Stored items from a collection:
* START *

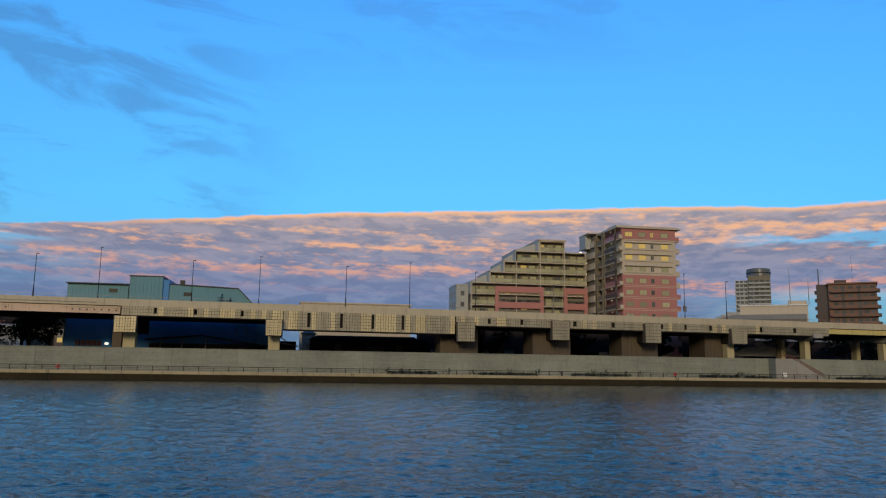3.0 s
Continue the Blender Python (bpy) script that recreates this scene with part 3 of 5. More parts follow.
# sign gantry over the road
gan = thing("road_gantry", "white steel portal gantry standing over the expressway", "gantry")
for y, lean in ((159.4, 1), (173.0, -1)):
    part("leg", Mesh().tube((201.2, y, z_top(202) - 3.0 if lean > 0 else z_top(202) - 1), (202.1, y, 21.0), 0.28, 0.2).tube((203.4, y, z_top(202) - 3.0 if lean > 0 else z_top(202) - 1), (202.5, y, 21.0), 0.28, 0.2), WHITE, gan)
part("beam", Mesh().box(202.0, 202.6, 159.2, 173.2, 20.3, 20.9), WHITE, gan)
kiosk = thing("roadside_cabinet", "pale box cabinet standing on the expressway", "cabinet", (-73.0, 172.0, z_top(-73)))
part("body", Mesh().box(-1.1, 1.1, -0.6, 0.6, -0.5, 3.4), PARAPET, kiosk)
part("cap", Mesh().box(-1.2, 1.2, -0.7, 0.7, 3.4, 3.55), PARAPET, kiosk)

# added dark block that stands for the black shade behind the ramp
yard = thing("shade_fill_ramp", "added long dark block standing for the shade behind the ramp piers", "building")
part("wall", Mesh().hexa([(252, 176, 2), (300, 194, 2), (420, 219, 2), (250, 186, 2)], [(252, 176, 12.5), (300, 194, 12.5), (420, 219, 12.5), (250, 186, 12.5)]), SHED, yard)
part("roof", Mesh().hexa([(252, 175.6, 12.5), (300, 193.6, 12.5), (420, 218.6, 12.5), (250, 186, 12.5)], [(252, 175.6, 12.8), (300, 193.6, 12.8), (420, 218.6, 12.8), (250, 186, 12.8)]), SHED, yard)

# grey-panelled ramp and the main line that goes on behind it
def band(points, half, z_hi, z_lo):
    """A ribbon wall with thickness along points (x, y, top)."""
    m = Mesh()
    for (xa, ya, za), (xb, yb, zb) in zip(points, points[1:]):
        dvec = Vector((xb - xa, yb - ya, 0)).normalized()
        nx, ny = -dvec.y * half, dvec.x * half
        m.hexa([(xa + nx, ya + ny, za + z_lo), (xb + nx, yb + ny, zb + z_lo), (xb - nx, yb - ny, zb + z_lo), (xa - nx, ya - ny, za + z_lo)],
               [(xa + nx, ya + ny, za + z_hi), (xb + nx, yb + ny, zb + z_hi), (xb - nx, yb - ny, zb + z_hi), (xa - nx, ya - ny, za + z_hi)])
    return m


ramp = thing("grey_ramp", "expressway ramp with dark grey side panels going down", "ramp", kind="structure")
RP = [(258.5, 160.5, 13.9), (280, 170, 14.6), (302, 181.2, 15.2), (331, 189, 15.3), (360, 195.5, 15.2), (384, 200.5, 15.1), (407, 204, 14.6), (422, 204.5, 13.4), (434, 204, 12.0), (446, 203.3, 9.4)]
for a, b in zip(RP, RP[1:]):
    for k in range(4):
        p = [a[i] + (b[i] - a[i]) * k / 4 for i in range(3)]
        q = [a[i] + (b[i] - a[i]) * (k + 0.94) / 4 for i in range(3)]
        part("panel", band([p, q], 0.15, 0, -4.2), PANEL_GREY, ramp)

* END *
* START *

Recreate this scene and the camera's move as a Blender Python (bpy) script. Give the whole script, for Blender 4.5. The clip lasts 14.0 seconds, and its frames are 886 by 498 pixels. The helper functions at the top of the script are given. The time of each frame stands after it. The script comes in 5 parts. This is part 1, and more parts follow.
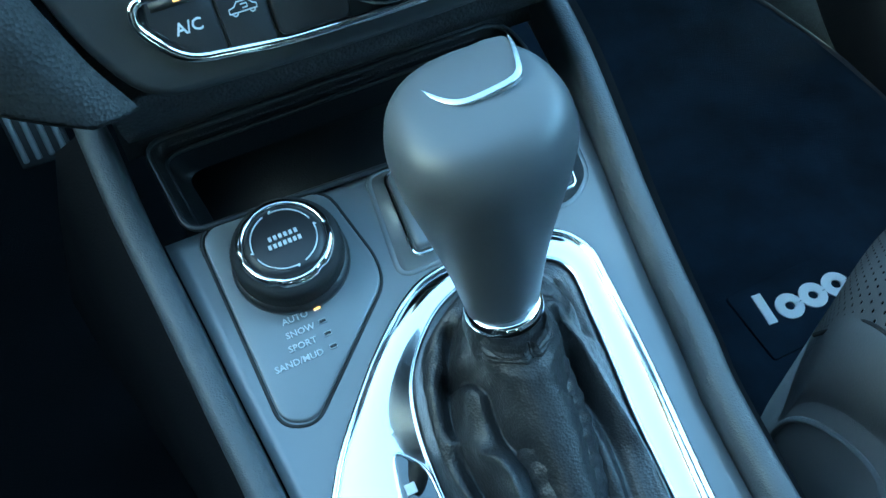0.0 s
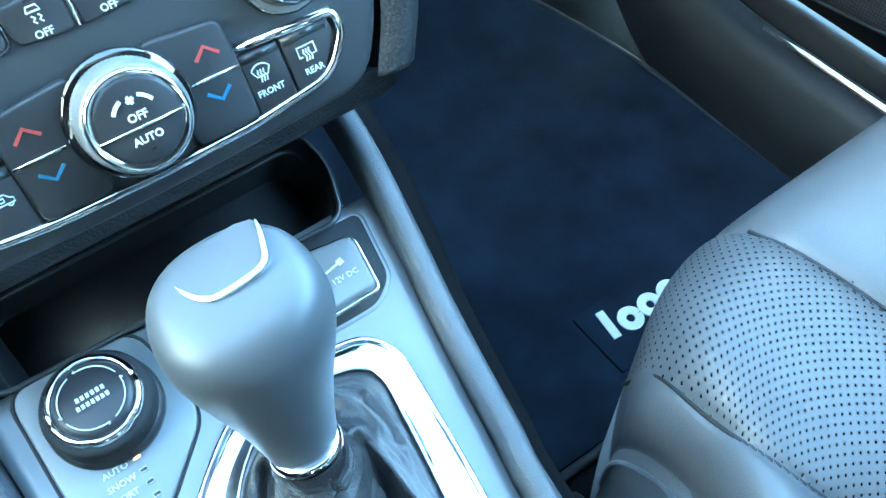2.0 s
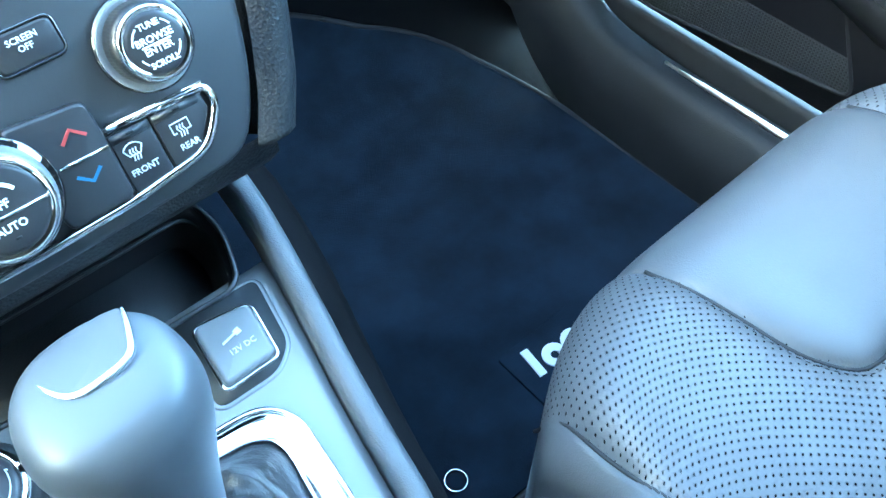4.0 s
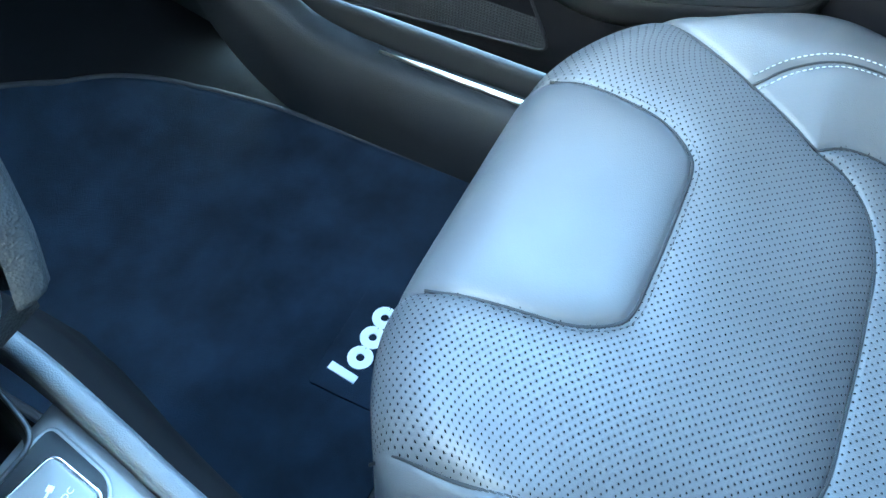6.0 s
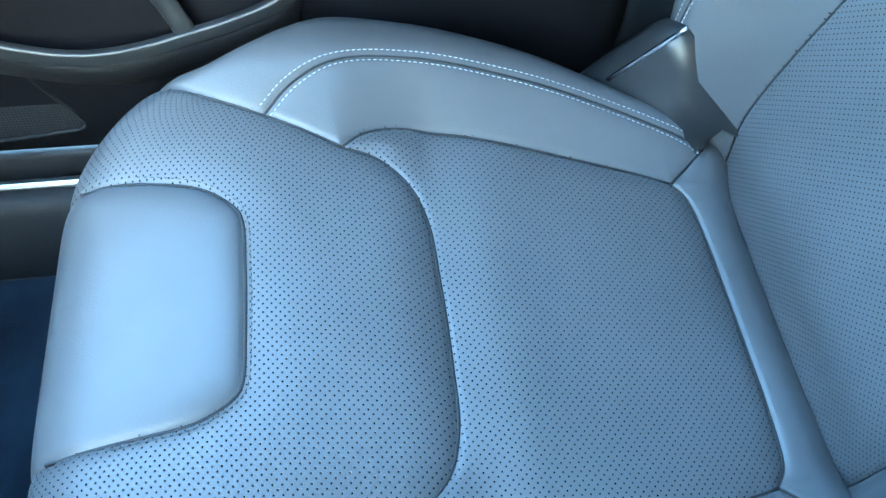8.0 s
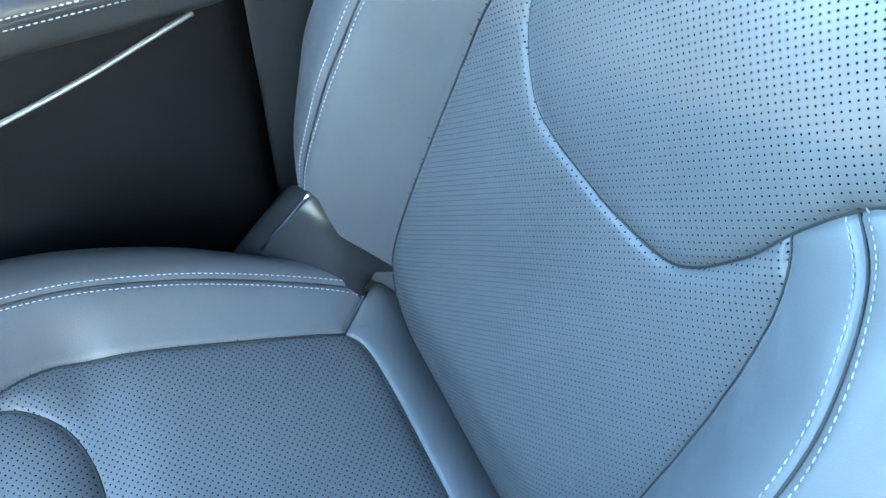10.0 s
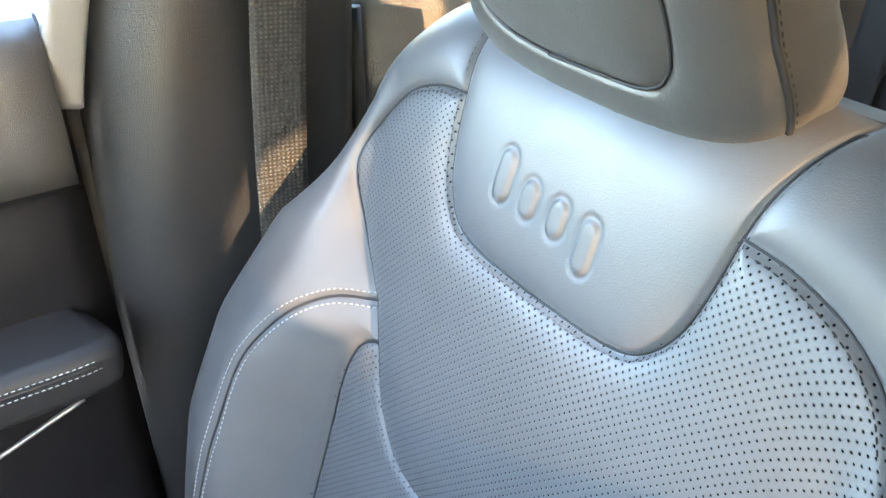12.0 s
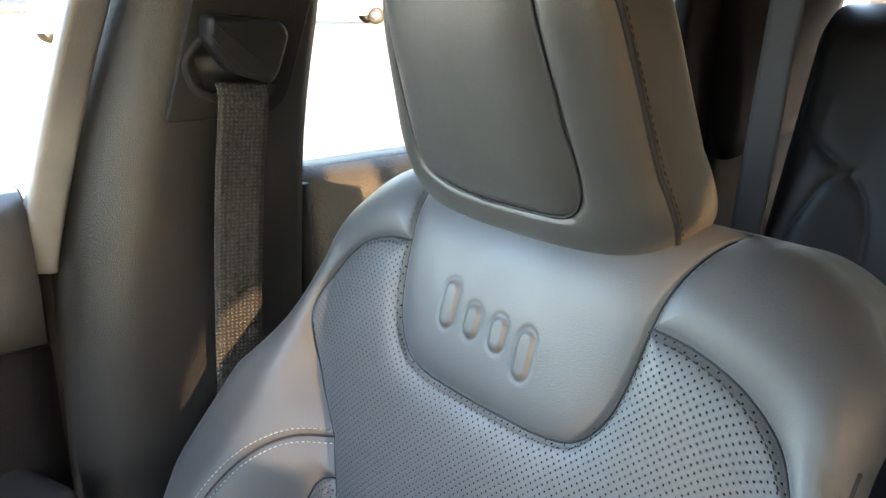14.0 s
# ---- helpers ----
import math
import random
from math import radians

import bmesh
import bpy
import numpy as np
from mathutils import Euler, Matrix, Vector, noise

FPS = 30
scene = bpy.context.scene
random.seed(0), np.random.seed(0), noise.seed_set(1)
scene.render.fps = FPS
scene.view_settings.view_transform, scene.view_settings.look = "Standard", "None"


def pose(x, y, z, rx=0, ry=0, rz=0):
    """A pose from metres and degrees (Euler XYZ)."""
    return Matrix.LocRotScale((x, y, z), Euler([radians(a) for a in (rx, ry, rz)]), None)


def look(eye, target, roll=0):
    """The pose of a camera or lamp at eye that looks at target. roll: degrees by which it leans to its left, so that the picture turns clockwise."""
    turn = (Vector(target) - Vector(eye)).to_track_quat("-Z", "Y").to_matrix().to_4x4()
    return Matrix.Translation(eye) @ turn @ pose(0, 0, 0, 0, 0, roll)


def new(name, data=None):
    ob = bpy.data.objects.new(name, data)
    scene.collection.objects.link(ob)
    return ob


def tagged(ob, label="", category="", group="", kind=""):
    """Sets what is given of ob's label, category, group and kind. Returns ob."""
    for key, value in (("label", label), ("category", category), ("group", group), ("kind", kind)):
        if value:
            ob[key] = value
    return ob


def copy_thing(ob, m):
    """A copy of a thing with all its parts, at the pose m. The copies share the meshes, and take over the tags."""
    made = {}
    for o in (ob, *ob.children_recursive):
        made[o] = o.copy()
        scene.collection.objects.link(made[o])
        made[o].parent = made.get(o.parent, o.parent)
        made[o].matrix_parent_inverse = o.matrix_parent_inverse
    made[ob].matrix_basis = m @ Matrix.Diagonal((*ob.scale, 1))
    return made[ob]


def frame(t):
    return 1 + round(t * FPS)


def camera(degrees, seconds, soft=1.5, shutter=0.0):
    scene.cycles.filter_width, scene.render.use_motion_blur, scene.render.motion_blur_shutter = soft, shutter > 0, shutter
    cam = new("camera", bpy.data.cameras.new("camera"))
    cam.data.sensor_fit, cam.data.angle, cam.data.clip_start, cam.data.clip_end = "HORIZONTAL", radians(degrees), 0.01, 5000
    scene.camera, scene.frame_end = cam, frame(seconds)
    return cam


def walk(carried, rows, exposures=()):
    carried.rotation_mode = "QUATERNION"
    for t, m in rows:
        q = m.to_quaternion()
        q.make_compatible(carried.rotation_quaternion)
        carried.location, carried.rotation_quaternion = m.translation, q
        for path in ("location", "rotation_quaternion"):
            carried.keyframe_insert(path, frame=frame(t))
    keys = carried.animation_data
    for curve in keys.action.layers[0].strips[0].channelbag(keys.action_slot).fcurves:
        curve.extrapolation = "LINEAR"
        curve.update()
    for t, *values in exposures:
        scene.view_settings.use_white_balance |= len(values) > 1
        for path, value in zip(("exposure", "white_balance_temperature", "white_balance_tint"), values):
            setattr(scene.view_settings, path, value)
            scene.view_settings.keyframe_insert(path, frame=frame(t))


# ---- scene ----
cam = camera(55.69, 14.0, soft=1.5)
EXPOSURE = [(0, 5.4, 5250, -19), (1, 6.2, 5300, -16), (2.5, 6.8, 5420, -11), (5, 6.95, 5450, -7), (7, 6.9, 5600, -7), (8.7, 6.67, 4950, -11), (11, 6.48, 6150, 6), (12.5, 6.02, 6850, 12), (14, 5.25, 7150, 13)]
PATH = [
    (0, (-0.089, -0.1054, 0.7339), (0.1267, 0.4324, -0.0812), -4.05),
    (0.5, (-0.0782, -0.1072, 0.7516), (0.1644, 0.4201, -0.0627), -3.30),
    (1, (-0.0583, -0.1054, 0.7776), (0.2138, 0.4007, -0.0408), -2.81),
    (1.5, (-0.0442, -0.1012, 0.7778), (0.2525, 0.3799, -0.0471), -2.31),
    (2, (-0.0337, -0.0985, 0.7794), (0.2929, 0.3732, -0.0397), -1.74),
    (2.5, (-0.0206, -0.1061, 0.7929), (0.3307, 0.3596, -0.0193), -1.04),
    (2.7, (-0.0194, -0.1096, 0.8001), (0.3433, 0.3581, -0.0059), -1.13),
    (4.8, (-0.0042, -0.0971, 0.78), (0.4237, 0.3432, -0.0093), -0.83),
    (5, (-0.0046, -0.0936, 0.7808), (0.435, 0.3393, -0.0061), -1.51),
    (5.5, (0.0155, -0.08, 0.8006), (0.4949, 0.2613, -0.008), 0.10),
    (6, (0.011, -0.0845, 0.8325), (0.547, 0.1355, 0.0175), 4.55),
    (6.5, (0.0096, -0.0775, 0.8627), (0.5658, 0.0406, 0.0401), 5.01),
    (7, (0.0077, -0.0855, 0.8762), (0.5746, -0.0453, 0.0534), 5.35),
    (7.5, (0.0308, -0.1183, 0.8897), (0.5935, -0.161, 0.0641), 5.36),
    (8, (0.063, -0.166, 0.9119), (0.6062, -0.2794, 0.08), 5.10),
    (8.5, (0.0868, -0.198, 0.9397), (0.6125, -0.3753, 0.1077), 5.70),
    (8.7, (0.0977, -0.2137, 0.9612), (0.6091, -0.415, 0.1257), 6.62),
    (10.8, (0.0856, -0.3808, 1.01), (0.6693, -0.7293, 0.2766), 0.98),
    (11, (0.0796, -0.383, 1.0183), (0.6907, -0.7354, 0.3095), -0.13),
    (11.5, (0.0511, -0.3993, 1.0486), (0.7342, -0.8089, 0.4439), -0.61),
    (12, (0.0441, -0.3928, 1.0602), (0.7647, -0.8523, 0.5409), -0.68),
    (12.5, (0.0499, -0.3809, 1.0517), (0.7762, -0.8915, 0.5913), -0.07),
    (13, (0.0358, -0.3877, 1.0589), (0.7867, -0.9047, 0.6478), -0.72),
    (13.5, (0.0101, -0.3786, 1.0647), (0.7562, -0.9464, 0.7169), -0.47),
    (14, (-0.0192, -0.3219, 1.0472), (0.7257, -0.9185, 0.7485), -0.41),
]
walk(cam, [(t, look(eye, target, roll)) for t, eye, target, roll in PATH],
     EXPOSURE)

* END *

### WRITTEN TASK
Reproduce the lines exactly, from the line that contains "Continue the Blender" through the line that contains "3.55), PARAPET, kiosk)", and nothing more.

### EXERCISE ANSWER
Continue the Blender Python (bpy) script that recreates this scene with part 3 of 5. More parts follow.
# sign gantry over the road
gan = thing("road_gantry", "white steel portal gantry standing over the expressway", "gantry")
for y, lean in ((159.4, 1), (173.0, -1)):
    part("leg", Mesh().tube((201.2, y, z_top(202) - 3.0 if lean > 0 else z_top(202) - 1), (202.1, y, 21.0), 0.28, 0.2).tube((203.4, y, z_top(202) - 3.0 if lean > 0 else z_top(202) - 1), (202.5, y, 21.0), 0.28, 0.2), WHITE, gan)
part("beam", Mesh().box(202.0, 202.6, 159.2, 173.2, 20.3, 20.9), WHITE, gan)
kiosk = thing("roadside_cabinet", "pale box cabinet standing on the expressway", "cabinet", (-73.0, 172.0, z_top(-73)))
part("body", Mesh().box(-1.1, 1.1, -0.6, 0.6, -0.5, 3.4), PARAPET, kiosk)
part("cap", Mesh().box(-1.2, 1.2, -0.7, 0.7, 3.4, 3.55), PARAPET, kiosk)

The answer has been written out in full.